**Exercise task**
Using the data beneath this instruction, retype only the lines from the one that contains "4. More parts follow." down to the one that contains "1.06)), STEEL, bath_door)", both included, exactly as they appear.

____________

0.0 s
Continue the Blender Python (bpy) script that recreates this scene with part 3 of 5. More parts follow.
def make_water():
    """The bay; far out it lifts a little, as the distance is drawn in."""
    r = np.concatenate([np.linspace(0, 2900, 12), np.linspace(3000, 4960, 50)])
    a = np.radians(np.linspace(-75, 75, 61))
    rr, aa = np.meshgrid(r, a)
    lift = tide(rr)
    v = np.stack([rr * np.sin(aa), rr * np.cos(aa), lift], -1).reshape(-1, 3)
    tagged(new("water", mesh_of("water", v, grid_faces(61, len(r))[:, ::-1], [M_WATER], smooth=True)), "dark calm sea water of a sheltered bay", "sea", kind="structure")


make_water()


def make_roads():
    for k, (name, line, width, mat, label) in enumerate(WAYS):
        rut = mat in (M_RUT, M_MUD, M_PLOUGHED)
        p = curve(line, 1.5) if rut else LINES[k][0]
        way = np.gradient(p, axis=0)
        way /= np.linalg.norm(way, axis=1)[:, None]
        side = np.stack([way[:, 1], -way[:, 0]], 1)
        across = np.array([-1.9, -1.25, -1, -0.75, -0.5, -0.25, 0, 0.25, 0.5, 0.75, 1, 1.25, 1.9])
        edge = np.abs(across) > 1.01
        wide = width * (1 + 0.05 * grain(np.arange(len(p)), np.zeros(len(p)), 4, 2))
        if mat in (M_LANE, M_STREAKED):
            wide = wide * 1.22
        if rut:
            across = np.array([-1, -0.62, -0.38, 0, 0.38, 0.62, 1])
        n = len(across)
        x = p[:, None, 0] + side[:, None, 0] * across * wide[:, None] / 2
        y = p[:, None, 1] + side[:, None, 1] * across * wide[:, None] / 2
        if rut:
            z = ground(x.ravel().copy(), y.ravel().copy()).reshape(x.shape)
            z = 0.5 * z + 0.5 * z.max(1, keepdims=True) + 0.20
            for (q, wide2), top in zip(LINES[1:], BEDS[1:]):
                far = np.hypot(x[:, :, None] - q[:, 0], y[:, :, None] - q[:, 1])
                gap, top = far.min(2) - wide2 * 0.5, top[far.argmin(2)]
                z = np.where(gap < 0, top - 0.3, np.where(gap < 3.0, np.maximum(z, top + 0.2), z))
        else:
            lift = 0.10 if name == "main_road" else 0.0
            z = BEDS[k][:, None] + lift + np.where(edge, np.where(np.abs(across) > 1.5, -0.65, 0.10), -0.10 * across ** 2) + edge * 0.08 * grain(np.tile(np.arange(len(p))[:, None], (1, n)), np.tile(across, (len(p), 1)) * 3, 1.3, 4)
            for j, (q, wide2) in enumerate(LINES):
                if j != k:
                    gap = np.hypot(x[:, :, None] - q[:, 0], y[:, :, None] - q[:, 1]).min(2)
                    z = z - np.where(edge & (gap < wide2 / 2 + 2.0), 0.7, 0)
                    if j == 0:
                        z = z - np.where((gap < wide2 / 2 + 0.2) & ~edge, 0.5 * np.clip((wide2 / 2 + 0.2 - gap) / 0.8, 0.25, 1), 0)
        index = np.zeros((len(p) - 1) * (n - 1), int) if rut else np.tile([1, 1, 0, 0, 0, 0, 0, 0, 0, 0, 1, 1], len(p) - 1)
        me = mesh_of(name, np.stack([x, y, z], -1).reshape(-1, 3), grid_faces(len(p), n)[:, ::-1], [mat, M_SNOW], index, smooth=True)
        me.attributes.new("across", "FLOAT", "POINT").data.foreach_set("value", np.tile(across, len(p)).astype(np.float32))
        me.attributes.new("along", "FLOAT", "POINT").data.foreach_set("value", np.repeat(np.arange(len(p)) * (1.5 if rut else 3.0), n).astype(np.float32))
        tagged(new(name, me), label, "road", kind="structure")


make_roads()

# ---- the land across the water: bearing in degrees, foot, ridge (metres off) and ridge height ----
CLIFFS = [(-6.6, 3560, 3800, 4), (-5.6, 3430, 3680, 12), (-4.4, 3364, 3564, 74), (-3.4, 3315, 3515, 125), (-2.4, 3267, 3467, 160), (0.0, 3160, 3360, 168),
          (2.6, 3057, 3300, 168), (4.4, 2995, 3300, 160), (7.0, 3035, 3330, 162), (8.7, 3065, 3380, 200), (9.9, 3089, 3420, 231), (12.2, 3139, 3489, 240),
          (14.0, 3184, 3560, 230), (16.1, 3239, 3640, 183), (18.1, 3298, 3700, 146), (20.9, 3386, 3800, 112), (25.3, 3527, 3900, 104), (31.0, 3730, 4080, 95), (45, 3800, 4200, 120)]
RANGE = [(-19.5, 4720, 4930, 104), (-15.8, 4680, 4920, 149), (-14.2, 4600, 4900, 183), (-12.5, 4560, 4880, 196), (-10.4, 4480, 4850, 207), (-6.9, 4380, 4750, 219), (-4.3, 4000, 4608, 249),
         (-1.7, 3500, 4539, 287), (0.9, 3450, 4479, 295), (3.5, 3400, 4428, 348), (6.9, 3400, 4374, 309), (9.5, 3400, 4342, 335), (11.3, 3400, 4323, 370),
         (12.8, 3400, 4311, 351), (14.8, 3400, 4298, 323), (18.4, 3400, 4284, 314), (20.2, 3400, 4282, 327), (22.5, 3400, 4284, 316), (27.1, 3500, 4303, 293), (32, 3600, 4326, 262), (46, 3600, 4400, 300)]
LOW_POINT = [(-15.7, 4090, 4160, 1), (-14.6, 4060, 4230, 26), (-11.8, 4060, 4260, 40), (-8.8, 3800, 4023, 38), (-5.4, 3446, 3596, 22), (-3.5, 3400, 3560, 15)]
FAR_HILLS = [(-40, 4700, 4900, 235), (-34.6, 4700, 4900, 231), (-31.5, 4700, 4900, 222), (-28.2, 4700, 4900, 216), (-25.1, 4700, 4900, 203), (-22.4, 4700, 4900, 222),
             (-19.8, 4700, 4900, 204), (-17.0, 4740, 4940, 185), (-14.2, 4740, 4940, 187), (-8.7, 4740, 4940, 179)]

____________

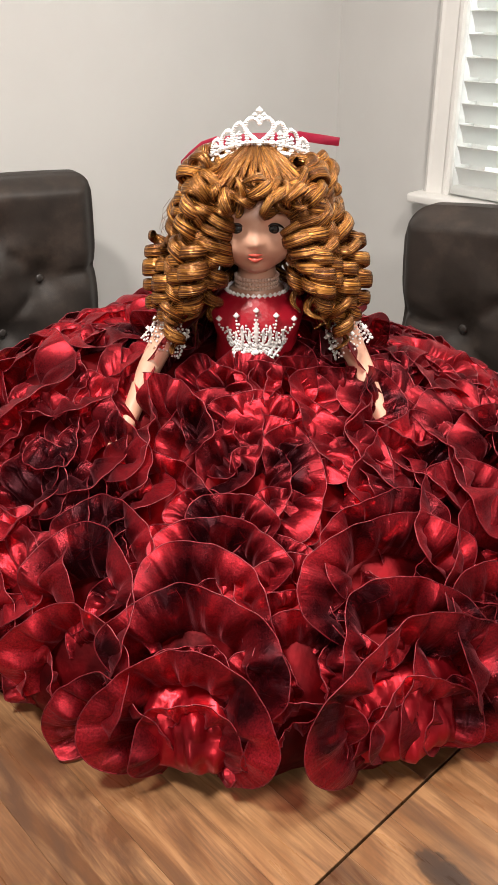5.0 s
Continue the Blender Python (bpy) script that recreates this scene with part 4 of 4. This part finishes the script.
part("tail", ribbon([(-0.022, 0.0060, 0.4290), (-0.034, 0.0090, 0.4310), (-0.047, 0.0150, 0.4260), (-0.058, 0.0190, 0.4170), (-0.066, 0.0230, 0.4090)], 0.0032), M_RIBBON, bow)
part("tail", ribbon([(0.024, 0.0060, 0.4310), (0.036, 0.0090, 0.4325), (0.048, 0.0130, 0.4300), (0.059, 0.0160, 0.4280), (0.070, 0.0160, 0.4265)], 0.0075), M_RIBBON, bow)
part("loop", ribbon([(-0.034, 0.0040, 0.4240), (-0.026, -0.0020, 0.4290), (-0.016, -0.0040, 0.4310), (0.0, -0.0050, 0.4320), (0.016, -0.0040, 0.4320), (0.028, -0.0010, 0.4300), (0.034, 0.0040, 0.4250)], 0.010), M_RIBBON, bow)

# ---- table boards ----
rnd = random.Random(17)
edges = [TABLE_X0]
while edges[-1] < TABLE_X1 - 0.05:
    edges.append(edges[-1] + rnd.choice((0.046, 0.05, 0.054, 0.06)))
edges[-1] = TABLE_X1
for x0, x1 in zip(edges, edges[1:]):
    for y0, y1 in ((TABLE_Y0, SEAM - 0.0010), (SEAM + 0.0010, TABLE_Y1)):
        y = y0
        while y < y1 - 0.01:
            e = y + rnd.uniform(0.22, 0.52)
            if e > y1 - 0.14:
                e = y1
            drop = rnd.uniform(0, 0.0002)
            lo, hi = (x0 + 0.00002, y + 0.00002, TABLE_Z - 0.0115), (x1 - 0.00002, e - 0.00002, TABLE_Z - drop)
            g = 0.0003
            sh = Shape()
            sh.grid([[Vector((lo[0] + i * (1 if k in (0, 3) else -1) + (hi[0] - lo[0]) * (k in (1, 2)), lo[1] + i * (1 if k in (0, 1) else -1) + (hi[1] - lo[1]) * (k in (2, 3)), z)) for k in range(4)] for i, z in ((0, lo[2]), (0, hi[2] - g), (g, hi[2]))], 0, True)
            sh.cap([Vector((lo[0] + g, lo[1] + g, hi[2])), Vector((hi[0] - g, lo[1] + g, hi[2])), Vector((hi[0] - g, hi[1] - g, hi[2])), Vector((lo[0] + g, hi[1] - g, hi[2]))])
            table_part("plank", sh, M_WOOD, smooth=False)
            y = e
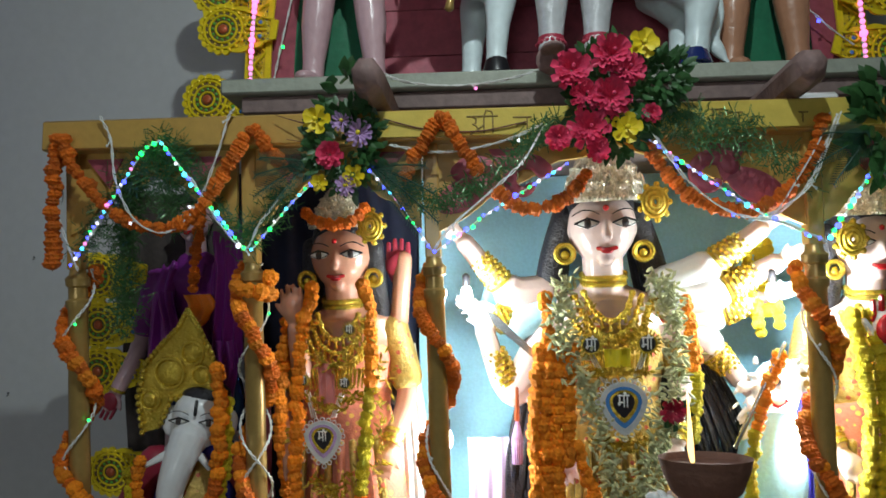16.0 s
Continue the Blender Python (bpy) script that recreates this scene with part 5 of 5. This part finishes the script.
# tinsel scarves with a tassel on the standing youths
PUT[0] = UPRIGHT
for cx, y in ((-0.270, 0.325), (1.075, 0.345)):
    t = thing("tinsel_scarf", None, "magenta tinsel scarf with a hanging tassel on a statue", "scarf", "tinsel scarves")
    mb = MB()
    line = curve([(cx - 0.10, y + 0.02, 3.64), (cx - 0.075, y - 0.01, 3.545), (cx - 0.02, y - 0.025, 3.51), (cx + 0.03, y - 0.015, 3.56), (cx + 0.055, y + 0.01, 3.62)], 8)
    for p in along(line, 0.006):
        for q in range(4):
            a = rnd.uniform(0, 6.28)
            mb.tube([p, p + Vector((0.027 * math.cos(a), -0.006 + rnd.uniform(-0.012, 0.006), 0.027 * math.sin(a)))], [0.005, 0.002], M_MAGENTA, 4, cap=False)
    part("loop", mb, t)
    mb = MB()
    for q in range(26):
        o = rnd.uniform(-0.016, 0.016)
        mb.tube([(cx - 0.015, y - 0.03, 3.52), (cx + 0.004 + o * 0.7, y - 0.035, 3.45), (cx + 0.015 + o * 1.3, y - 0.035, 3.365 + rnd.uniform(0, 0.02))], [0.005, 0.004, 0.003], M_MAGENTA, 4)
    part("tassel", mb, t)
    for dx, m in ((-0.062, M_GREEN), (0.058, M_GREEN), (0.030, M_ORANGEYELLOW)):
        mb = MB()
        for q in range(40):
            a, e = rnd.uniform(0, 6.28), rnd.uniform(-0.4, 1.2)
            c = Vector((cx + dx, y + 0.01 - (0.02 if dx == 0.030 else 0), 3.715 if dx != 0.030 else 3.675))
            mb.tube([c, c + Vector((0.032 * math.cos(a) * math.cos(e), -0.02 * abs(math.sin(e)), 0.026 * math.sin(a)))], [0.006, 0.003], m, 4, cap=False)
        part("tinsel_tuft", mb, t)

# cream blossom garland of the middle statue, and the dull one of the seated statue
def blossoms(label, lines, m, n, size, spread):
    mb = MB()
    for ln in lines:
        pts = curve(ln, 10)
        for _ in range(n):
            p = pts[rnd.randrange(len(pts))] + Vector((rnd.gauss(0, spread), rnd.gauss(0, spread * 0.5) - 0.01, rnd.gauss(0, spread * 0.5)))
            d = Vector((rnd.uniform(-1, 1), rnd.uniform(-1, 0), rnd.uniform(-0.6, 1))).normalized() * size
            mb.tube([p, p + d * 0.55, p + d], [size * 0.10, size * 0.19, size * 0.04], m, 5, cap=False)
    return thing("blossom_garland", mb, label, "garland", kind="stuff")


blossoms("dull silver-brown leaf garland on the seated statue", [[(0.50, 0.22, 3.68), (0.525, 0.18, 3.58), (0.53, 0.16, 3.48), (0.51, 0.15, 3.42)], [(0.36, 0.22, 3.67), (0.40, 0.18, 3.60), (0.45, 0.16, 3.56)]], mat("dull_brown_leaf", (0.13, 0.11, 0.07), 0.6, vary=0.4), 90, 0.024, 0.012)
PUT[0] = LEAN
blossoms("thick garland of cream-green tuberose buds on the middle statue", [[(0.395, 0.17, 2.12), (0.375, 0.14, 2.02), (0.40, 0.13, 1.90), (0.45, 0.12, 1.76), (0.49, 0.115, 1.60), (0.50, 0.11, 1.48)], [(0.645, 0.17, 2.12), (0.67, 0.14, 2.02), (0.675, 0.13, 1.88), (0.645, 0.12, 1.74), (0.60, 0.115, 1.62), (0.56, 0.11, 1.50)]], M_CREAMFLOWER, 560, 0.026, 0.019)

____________

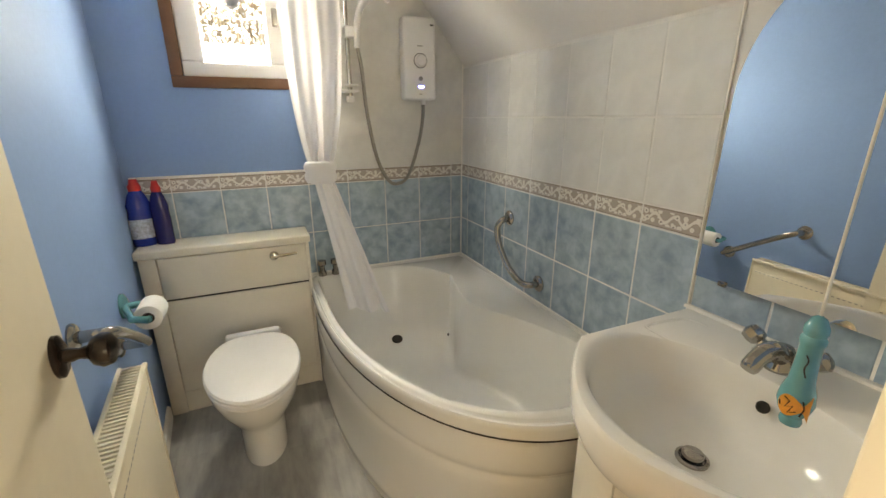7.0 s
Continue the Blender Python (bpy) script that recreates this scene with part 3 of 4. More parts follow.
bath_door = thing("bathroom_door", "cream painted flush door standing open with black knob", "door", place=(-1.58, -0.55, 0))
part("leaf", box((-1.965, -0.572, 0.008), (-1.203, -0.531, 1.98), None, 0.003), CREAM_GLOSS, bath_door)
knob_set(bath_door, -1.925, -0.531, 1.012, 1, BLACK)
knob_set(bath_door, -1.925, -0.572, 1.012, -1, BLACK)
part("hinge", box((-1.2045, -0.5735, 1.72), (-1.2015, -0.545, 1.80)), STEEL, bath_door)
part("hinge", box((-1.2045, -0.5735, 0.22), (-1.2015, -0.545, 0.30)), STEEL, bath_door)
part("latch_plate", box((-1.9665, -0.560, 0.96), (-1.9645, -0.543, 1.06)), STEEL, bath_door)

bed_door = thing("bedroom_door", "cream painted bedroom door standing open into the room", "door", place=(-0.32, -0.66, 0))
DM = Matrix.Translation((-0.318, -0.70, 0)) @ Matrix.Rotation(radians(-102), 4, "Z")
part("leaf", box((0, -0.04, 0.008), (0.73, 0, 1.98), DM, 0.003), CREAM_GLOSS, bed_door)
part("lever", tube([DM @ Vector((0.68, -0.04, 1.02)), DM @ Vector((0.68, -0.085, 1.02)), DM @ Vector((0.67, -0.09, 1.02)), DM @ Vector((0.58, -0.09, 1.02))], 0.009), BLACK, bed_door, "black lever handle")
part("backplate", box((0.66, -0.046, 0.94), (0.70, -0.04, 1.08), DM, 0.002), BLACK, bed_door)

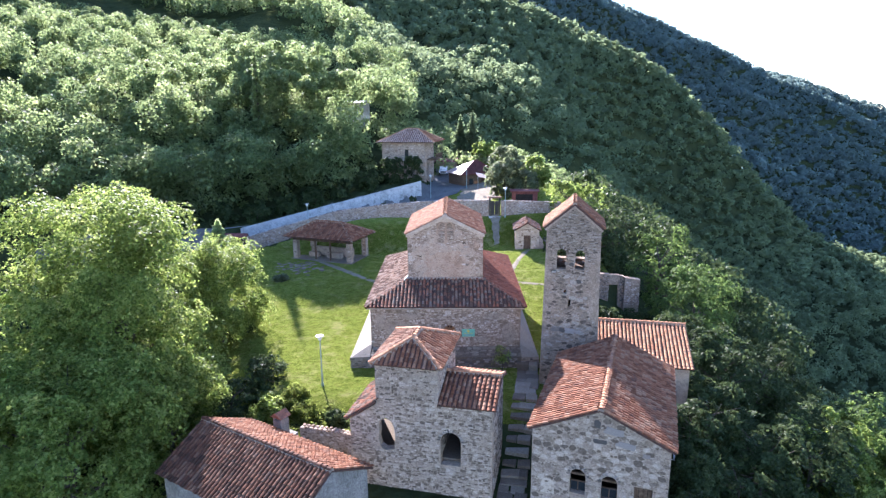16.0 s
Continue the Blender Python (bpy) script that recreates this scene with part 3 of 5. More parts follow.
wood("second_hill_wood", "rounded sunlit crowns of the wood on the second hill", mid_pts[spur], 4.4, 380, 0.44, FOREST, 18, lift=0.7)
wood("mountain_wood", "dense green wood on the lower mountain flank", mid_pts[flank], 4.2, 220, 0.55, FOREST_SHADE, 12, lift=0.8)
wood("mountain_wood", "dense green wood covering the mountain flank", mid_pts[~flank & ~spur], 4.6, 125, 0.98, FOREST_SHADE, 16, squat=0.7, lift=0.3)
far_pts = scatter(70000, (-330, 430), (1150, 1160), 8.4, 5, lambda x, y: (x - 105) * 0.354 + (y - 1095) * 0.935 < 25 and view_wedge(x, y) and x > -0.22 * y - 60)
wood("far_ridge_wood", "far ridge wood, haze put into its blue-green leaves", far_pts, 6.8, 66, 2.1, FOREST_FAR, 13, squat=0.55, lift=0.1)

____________

**Completed task**
Continue the Blender Python (bpy) script that recreates this scene with part 3 of 4. More parts follow.
bath_door = thing("bathroom_door", "cream painted flush door standing open with black knob", "door", place=(-1.58, -0.55, 0))
part("leaf", box((-1.965, -0.572, 0.008), (-1.203, -0.531, 1.98), None, 0.003), CREAM_GLOSS, bath_door)
knob_set(bath_door, -1.925, -0.531, 1.012, 1, BLACK)
knob_set(bath_door, -1.925, -0.572, 1.012, -1, BLACK)
part("hinge", box((-1.2045, -0.5735, 1.72), (-1.2015, -0.545, 1.80)), STEEL, bath_door)
part("hinge", box((-1.2045, -0.5735, 0.22), (-1.2015, -0.545, 0.30)), STEEL, bath_door)
part("latch_plate", box((-1.9665, -0.560, 0.96), (-1.9645, -0.543, 1.06)), STEEL, bath_door)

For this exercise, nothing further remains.